Due to precarious funding, Valade says it can be extremely difficult to hire staff and plan ahead.

For example, when Avalanche Canada approved this years budget in July, almost half of it was still unaccounted.

“It’s hard to keep employees and re-hire when you don’t even know if you’re going to get money.”

The organization partially depends on private sponsorships, many of which are drying up.

Avalanche debris (Photo by Ben Nearingburg)

“They’re happy to help us. We try really hard and we get a sponsorship from a ski manufacturer for $2,500 and we spent three years trying to get them on board. We need millions. We don’t need $2,500. Private sponsors see this as a public safety service. We can’t depend on private sponsors that come and go to run an operation that is basically an essential service,” says Valade.

Earlier this week, Avalanche Canada lost two more private sponsors worth roughly $15,000.

“When your budget is so tight $15,000 is the difference between a deficit or not. Or not buying a snow mobile for the field. So it’s hard to go out and collect data,” says Valade.

Valade says he has been working with the federal government for the last two years and is hoping for a new agreement that would provide up to millions more in stable funding.
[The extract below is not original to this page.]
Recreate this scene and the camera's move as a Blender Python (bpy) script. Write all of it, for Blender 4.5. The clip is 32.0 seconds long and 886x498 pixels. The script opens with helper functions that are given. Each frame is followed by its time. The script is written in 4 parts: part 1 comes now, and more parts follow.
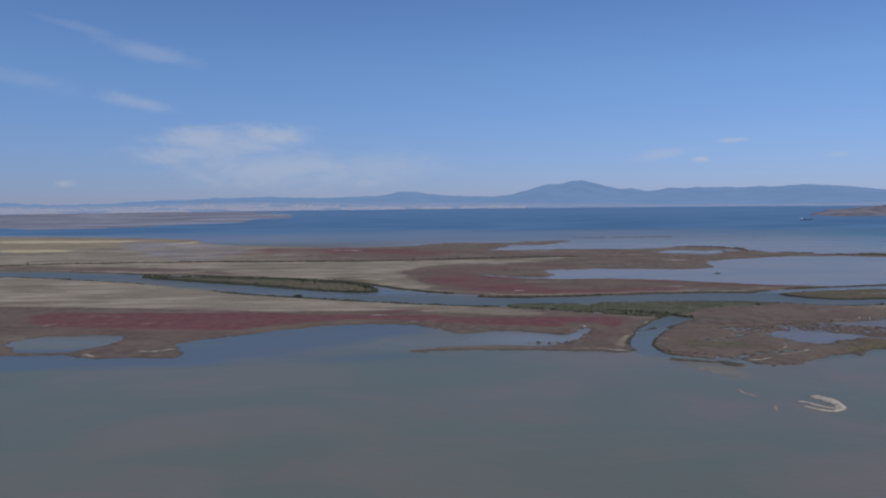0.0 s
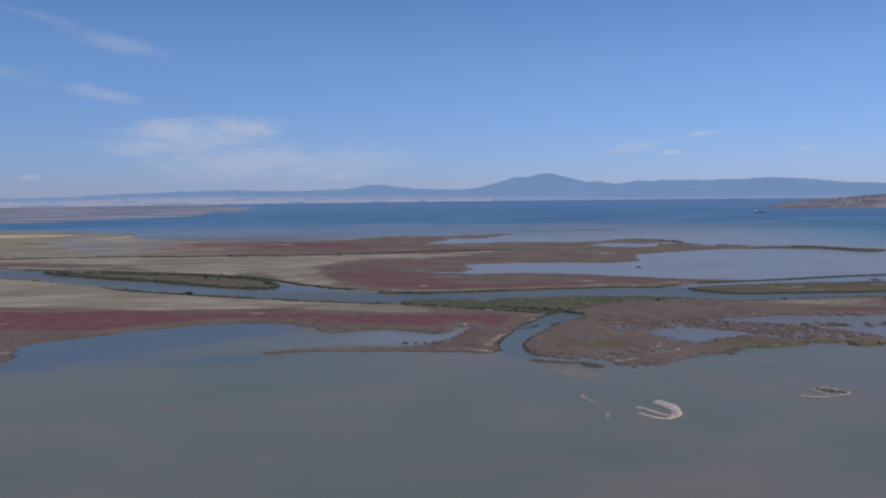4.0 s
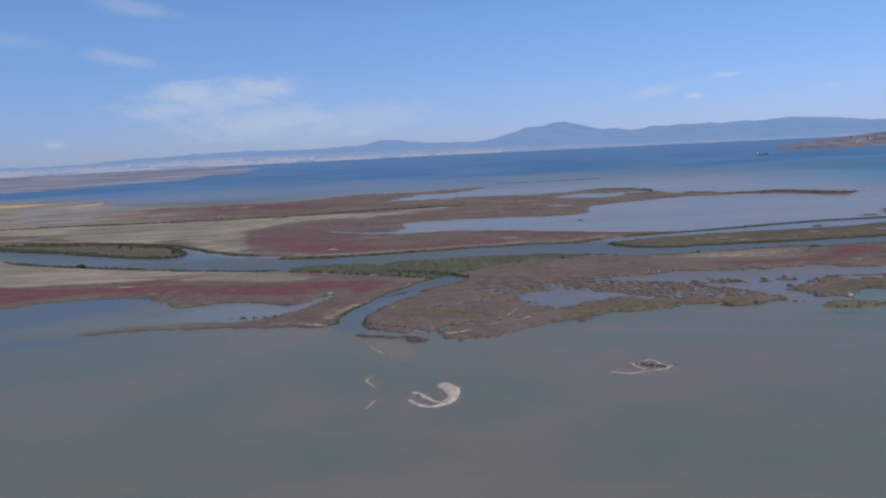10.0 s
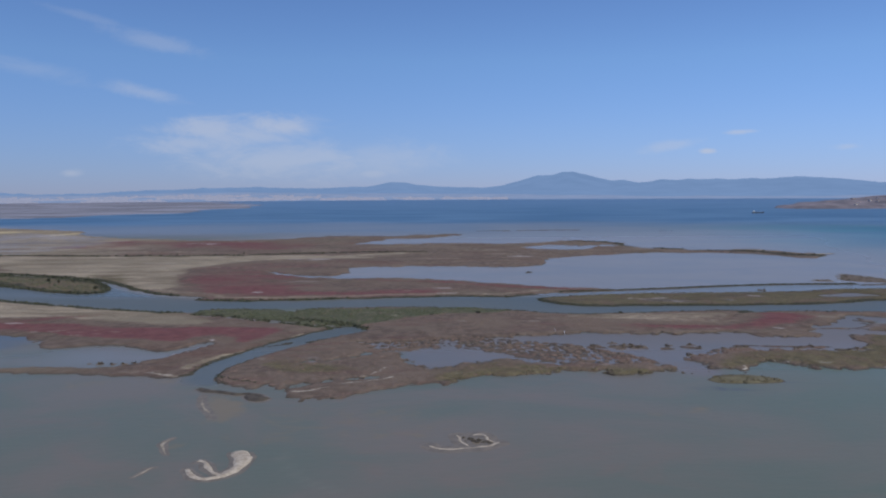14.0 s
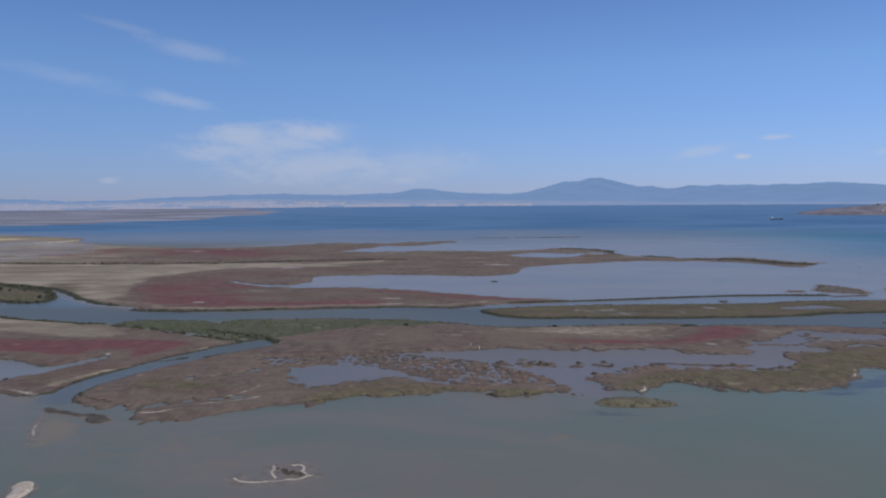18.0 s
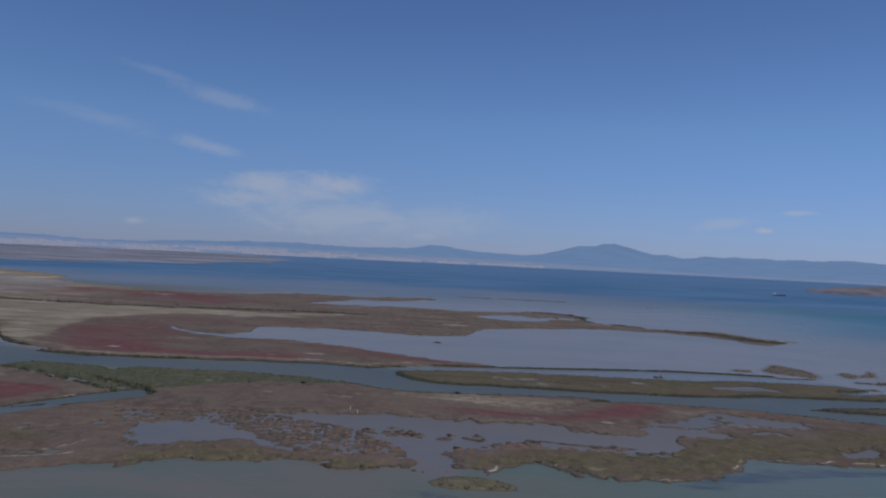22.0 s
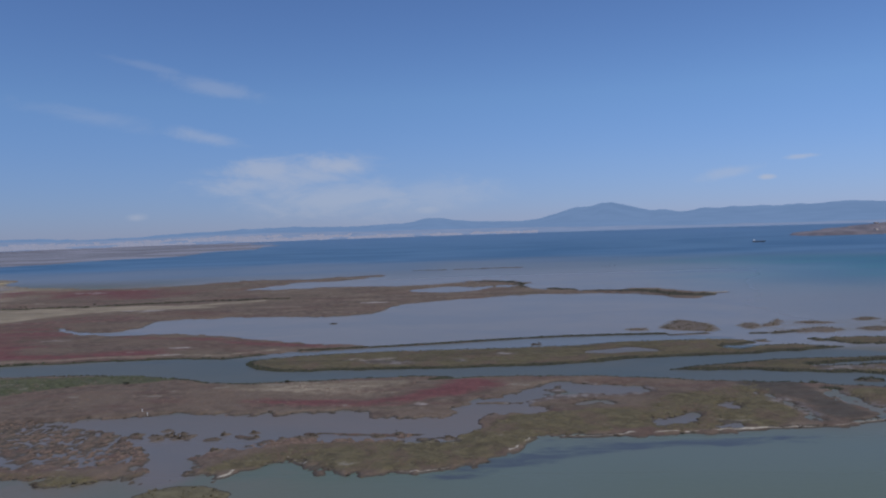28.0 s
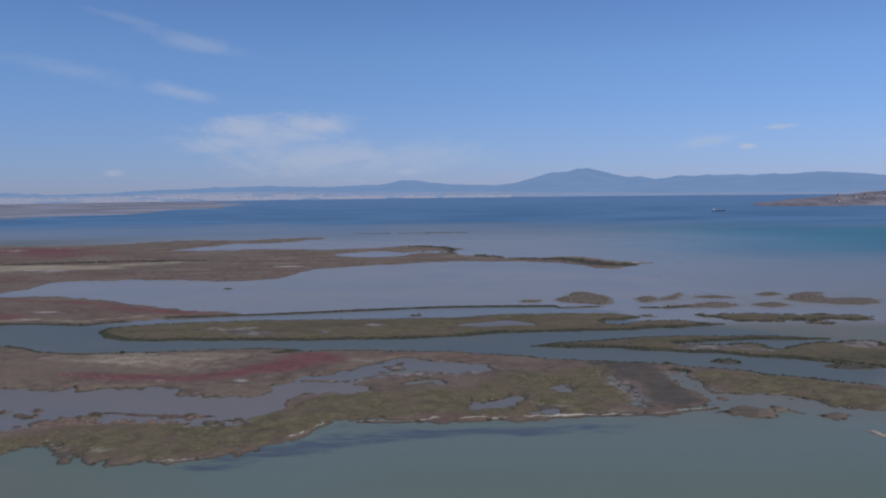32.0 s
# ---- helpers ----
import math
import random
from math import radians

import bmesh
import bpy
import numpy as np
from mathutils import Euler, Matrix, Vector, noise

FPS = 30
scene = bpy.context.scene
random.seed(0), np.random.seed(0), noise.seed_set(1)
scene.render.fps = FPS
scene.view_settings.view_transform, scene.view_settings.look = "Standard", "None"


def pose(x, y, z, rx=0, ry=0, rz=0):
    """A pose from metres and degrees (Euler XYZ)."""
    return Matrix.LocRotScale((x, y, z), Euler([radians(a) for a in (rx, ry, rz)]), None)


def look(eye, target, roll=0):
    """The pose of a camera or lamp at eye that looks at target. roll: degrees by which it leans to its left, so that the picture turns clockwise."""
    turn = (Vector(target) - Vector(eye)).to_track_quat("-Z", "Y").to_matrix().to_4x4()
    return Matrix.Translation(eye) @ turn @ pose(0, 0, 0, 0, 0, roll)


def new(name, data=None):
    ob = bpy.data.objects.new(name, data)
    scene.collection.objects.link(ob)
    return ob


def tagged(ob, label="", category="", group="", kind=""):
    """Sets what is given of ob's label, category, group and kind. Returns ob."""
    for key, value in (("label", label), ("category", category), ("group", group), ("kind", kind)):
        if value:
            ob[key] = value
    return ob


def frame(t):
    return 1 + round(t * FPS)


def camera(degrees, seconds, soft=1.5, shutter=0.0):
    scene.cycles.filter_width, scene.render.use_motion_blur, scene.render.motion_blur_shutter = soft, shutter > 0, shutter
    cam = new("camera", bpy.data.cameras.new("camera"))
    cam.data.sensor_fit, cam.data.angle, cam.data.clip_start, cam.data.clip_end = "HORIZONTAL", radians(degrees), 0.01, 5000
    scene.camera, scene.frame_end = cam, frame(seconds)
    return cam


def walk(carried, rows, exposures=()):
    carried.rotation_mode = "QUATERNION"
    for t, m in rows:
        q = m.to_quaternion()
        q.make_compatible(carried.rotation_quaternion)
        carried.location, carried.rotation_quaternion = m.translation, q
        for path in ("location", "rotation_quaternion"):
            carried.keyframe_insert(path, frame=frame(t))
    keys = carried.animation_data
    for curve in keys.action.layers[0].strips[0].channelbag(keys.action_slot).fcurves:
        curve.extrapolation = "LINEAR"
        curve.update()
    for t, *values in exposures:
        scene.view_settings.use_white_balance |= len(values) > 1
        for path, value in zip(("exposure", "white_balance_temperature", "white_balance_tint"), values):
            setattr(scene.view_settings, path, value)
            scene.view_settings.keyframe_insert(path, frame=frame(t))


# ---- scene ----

The B.C. government replied to the Review in an email that the Minister of Public Safety and Solicitor General Mike Farnworth is planning to meet with Avalanche Canada to discuss funding concerns. Currently the province provides over $400,000 in annual funding to Avalanche Canada.

Alberta Environment and Parks also replied in an email that ,”Alberta supports Avalanche Canada in their development of a national funding strategy and will continue work with the agency on the details of how we can provide ongoing support.”

READ MORE: Avalanche Canada presentation details harrowing rescue

Valade says the service that Avalanche Canada provides is essential.

“If Avalanche Canada disappeared tomorrow, it would be disaster out there. Without our services and forecast for 12 regions with thousands and thousands of people going out there, who knows what would happen. But I don’t think it would be good.”